Freitas came to Hawaiian when she was 21. Back then she was studying marine sciences full-time at the University of Hawai‘i and raising a six-month-old daughter. What was initially a side gig boarding passengers on planes as a wing agent has turned into a nineteen-year career at the company. “Even though I got trained in something completely different, marine science, when I got into Hawaiian, all these windows of opportunity opened,” she says. “I wanted to be a career woman— I thought it’d be nice to carry a briefcase, wear a nice suit. Hawaiian gave me that opportunity to grow and develop. That’s why I stayed: I fell in love with the  company and industry.”

Freitas’ tenure shows the diversity of jobs outside of the plane: In addition to that first wing agent job, she has worked as  a policies and procedures writer in the Honolulu corporate office and an assistant station manager on Maui, overseeing  nearly three hundred employees, including  the plane cleaners, customer service agents and baggage handlers.
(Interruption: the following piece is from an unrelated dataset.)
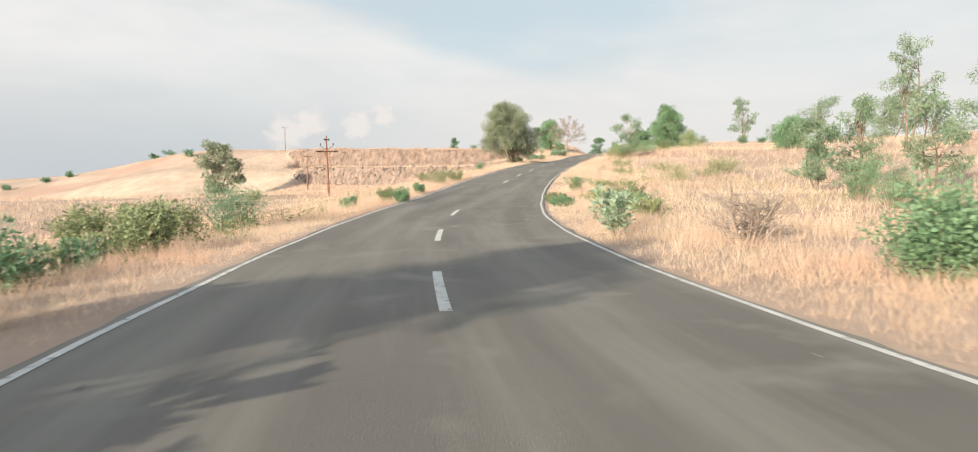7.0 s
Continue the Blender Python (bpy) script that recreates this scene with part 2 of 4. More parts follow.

Airline work is challenging and constantly changing, which is why Freitas believes an inordinate number of Island women are drawn to  working on “the ramp”: On Maui, guests regularly comment on how many women there are in the cargo department. “Cargo is  a hybrid position—one side of the fence, you interact with the customers and on the other side, it’s physical work, a lot of heavy lifting … it’s a nice balance,” she says. “There are lots of strong, capable women on Maui and the neighbor islands. You never hear, ‘You’re a woman, you can’t handle it.’ Everybody knows we’re gonna get the job done.”